Söyleşi: Anıl Ceren Altunkanat
Victor’un Balkabakları kalbimde özel bir yeri olan kitaplardan. Victor’la tanışma fırsatı bulamadım, belki bu yüzden. Buğday Derneği ve dernekteki güzel dostlar aracılığıyla fikirleriyle, hayalleriyle tanışma fırsatı buldum. Belki de bu yüzden.
Hayallerin yaşamdan çok da uzak olmadığını, gerçekten istediğimizde yüreğimizdeki tohumları yeşertebileceğimizi bana gösterdiği için belki de. Evet, en çok bunun için sanırım.
Kurda, kuşa, aşa; zira sevginin boy verdiği yüreğimiz de bir tohum aslında.

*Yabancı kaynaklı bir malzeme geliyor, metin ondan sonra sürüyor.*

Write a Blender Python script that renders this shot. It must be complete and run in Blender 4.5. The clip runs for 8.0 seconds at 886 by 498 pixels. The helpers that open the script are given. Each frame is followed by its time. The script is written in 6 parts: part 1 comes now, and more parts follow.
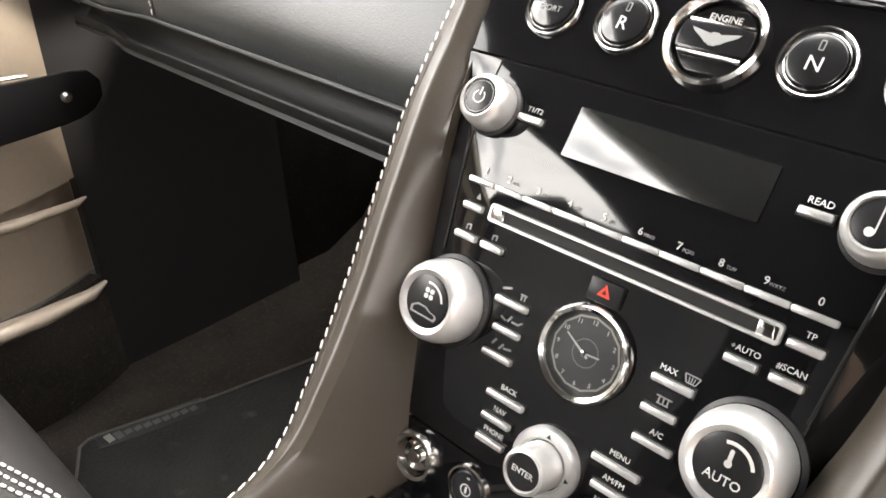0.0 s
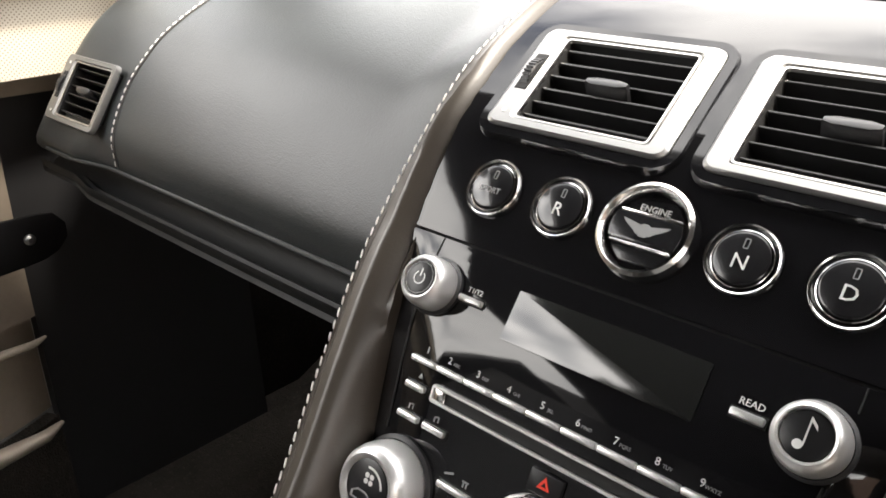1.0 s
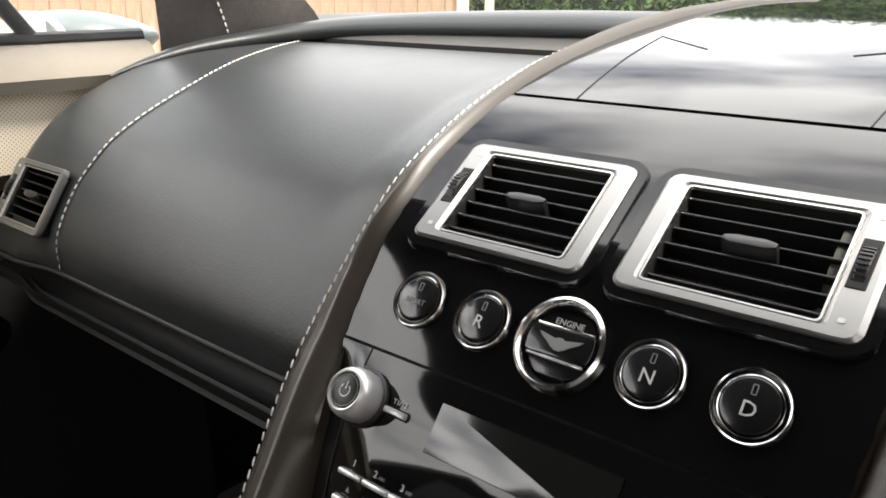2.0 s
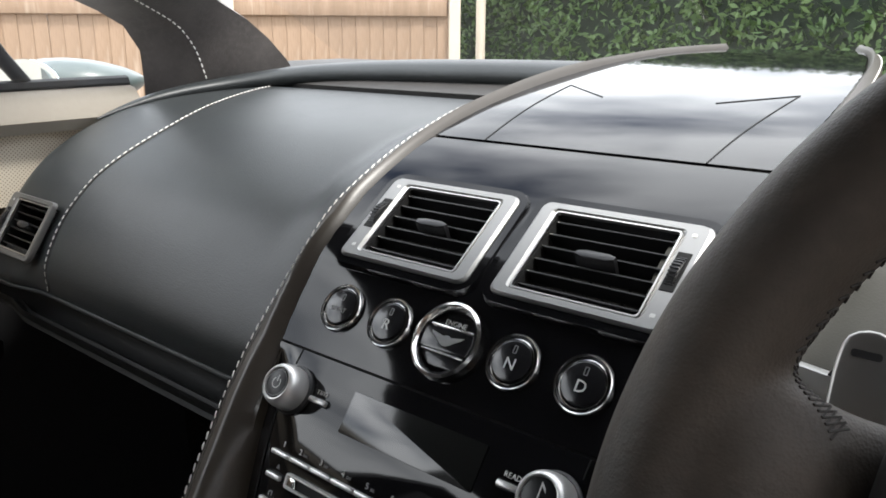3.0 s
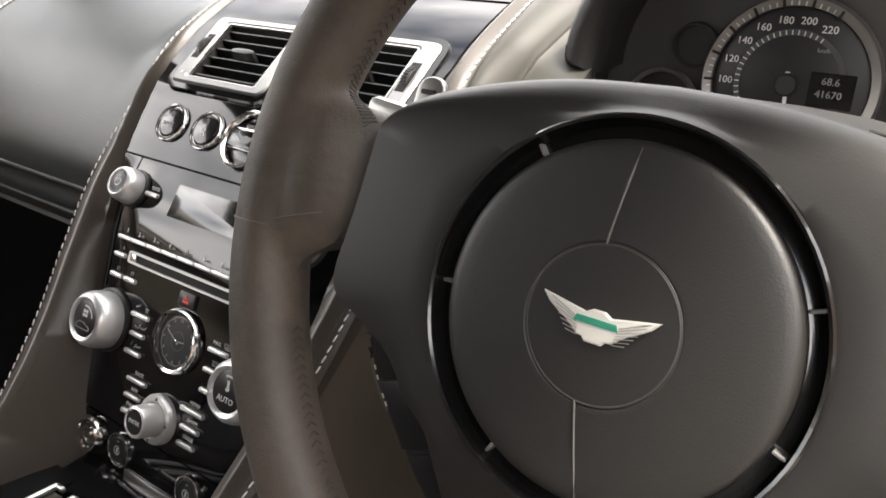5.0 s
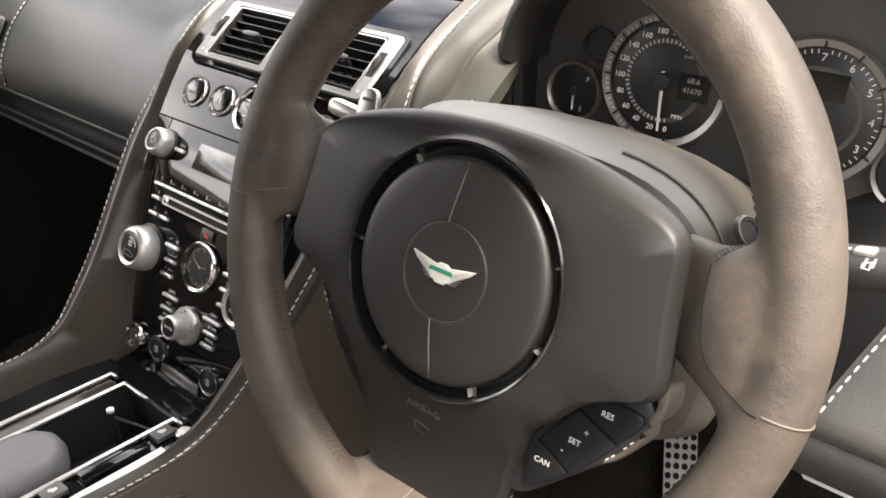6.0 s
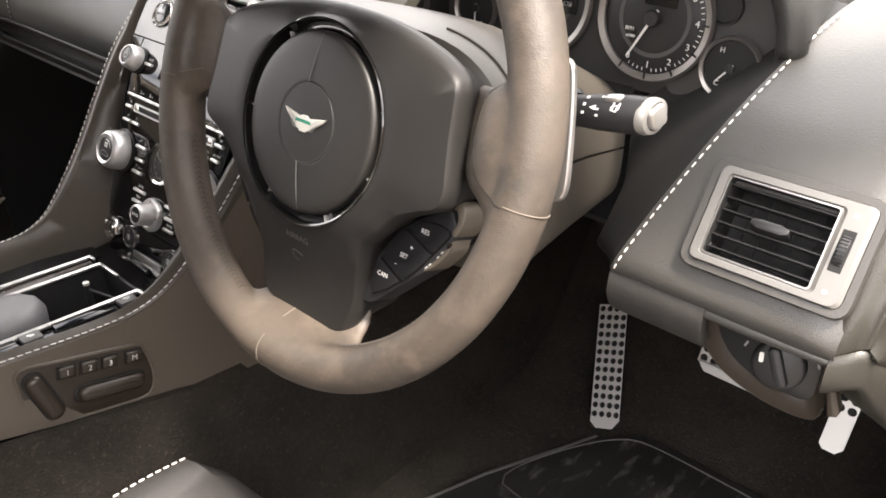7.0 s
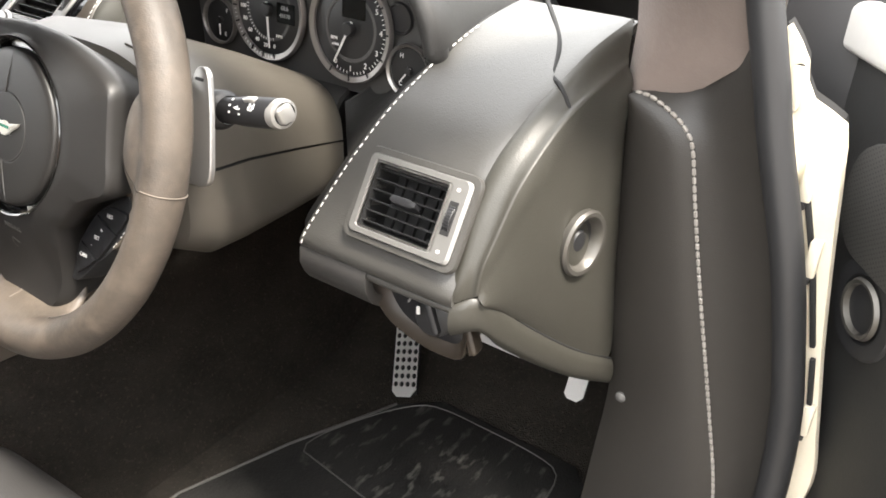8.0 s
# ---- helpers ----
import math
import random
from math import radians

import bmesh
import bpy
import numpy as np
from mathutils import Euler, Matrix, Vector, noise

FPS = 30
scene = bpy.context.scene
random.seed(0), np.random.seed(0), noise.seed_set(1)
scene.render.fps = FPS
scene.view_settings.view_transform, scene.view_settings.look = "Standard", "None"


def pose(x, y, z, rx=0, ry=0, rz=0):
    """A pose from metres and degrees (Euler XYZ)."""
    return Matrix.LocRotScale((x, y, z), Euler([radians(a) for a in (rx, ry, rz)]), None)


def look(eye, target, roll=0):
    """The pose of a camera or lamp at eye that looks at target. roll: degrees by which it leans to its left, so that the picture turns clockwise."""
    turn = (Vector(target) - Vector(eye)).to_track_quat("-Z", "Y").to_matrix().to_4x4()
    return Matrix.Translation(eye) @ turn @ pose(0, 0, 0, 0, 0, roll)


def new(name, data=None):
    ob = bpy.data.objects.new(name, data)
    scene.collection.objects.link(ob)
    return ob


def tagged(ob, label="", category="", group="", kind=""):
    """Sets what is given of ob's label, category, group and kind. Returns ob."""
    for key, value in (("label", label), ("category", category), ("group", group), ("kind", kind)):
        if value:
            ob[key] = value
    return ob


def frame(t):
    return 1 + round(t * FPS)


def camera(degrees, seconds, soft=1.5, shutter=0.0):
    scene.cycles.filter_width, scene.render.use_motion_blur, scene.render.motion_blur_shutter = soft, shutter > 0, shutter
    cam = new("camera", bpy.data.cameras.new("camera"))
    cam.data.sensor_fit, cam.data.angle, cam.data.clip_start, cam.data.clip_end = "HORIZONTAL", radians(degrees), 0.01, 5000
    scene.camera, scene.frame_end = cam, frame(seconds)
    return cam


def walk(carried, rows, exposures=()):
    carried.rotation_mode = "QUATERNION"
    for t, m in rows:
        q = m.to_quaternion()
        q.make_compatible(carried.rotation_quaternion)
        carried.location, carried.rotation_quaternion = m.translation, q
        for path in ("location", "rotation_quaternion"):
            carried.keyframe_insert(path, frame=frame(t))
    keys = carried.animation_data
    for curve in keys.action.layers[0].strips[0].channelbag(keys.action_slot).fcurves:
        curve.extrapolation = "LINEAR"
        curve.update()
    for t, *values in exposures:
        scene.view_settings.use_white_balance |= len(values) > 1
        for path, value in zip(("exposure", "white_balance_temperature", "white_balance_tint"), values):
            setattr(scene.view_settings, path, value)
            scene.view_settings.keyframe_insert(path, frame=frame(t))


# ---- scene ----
from mathutils.bvhtree import BVHTree

# ---- camera ----
cam = camera(58.3, 8.0, soft=1.7)
PATH = [
    (0.0, (0.1625, -0.3537, 0.9022), (-1.0270, 0.8875, -0.1199), -0.02),
    (0.5, (0.1631, -0.3359, 0.9229), (-1.0600, 0.9642, 0.0207), 0.21),
    (1.0, (0.1654, -0.3229, 0.9373), (-1.0779, 1.0301, 0.1475), 0.30),
    (1.5, (0.1721, -0.3107, 0.9483), (-1.0712, 1.0977, 0.2622), 0.41),
    (2.0, (0.1863, -0.3084, 0.9571), (-1.0513, 1.1434, 0.3564), 0.42),
    (2.2, (0.1994, -0.3128, 0.9638), (-1.0351, 1.1517, 0.3881), 0.39),
    (3.3, (0.3154, -0.3502, 0.9730), (-0.9399, 1.1196, 0.4595), 0.15),
    (3.5, (0.3321, -0.3562, 0.9694), (-0.9240, 1.1115, 0.4512), 0.14),
    (4.0, (0.3690, -0.3678, 0.9554), (-0.8609, 1.1078, 0.3987), 0.02),
    (4.5, (0.4021, -0.3736, 0.9510), (-0.7361, 1.1339, 0.2937), 0.28),
    (4.7, (0.4290, -0.3750, 0.9475), (-0.6803, 1.1300, 0.2374), 0.54),
    (5.8, (0.5709, -0.4386, 1.0383), (-0.5223, 0.9438, 0.0928), 0.37),
    (6.0, (0.6031, -0.4502, 1.0485), (-0.5056, 0.9056, 0.0829), 0.27),
    (6.5, (0.6796, -0.4634, 1.0178), (-0.4608, 0.8368, 0.0132), 0.04),
    (7.0, (0.7812, -0.4834, 1.0348), (-0.3665, 0.7971, 0.0135), -0.02),
    (7.5, (0.8852, -0.4855, 1.0602), (-0.2440, 0.8116, 0.0391), 0.10),
    (8.0, (0.9937, -0.4438, 1.0751), (-0.0011, 0.9576, 0.0522), 0.88),
]
walk(cam, [(t, look(eye, target, roll)) for t, eye, target, roll in PATH],
     exposures=[(0.0, 2.98, 6800, 11), (0.5, 2.65, 6800, 11), (1.0, 1.88, 6700, 11), (2.2, 0.90, 6500, 10), (3.3, 0.48, 6050, 9), (4.0, 0.54, 6050, 9), (4.7, 1.42, 6500, 11), (5.8, 1.64, 6700, 13), (7.0, 1.74, 6700, 14), (8.0, 1.78, 6500, 10)])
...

Kitabı üstüne Leyla Aslan’la söyleştik.
Sevgili Leyla, merhaba. Öncelikle tebrik etmek isterim; Victor’un Balkabakları metniyle, çizimleriyle çok güzel bir kitap. (Tabii Mısra Karahan’ı da tebrik ederim.) Kitap fikri nasıl doğdu, nasıl gelişti, anlatabilir misin?
Çok teşekkür ederim.
Buğday Derneği çok kıymetli işler yapıyor. Ancak ben uzun zamandır Buğday’da çocuklara yönelik bir şey yapmadığımızı ya da yaptıklarımızın yeterli olmadığını düşünüyordum. İki kızım var ve onlara hem Buğday Derneği’nde yaptıklarımı hem de ekolojik yaşam ile ilgili her şeyi masal olarak anlatıyorum. Tohumu, ağacı, dünyayı, ekosistemi… Çok da hoşlarına gidiyor. Çocukların zihninde anlattıklarınızın yer etmesi için masal çok etkili bir yol. Kendi çocuklarım gibi tüm çocuklara anlayabileceği dilden tohumu anlatmak ve ekolojik yaşamla ilgili masalsı bir kitap yazmak çocuklara ulaşmak için harika bir yoldu. Ve Victor’un başından geçen bu hikaye düştü önüme. Sonrası zaten kitap…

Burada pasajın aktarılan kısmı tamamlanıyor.